[SUPPLIED INFORMATION]:
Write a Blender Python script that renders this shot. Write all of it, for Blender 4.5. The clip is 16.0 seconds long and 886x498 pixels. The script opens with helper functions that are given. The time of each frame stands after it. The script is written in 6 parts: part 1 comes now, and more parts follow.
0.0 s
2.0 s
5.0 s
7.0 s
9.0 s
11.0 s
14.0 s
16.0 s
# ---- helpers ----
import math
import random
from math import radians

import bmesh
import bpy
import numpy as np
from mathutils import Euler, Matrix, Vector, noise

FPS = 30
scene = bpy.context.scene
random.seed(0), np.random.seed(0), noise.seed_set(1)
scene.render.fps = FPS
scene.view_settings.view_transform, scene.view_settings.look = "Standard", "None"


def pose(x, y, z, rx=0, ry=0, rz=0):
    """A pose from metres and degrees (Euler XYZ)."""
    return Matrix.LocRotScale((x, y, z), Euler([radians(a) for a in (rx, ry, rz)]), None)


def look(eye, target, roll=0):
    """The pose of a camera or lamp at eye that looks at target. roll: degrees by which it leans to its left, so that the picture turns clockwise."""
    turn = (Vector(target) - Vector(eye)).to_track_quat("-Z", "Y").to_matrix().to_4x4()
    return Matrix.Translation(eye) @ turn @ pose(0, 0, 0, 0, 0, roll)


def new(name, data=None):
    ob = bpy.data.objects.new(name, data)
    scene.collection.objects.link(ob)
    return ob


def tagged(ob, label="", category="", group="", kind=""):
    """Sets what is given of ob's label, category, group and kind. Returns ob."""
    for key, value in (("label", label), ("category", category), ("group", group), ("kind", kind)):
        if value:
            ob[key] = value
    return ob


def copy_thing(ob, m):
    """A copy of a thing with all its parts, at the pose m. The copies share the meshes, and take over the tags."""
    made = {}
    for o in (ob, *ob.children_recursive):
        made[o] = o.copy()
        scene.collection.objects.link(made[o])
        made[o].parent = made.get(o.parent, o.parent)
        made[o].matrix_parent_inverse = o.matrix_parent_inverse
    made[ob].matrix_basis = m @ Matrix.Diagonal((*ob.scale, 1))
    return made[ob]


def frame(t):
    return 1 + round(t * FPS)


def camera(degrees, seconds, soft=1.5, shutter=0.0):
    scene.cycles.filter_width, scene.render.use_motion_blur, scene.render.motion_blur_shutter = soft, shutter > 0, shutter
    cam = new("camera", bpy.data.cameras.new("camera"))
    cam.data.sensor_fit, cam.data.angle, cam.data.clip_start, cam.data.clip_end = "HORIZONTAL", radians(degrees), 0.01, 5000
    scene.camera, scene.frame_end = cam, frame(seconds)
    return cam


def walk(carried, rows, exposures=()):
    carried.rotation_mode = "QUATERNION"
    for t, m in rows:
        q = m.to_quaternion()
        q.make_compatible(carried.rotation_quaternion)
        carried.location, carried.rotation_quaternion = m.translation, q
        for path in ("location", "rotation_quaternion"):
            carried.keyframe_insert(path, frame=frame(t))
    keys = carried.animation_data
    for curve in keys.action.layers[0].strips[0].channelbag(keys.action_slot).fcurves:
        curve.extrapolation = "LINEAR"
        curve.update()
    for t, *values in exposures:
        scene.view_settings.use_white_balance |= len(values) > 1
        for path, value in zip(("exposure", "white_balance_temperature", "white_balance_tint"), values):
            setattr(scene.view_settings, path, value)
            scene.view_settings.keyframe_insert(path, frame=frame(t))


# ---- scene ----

[WHAT IS ASKED]: Output exactly the lines of the material above from the one containing "turn = (Vector(target)" up to and including the one containing "made[ob].matrix_basis = m".

[FINISHED EXERCISE]:
    turn = (Vector(target) - Vector(eye)).to_track_quat("-Z", "Y").to_matrix().to_4x4()
    return Matrix.Translation(eye) @ turn @ pose(0, 0, 0, 0, 0, roll)


def new(name, data=None):
    ob = bpy.data.objects.new(name, data)
    scene.collection.objects.link(ob)
    return ob


def tagged(ob, label="", category="", group="", kind=""):
    """Sets what is given of ob's label, category, group and kind. Returns ob."""
    for key, value in (("label", label), ("category", category), ("group", group), ("kind", kind)):
        if value:
            ob[key] = value
    return ob


def copy_thing(ob, m):
    """A copy of a thing with all its parts, at the pose m. The copies share the meshes, and take over the tags."""
    made = {}
    for o in (ob, *ob.children_recursive):
        made[o] = o.copy()
        scene.collection.objects.link(made[o])
        made[o].parent = made.get(o.parent, o.parent)
        made[o].matrix_parent_inverse = o.matrix_parent_inverse
    made[ob].matrix_basis = m @ Matrix.Diagonal((*ob.scale, 1))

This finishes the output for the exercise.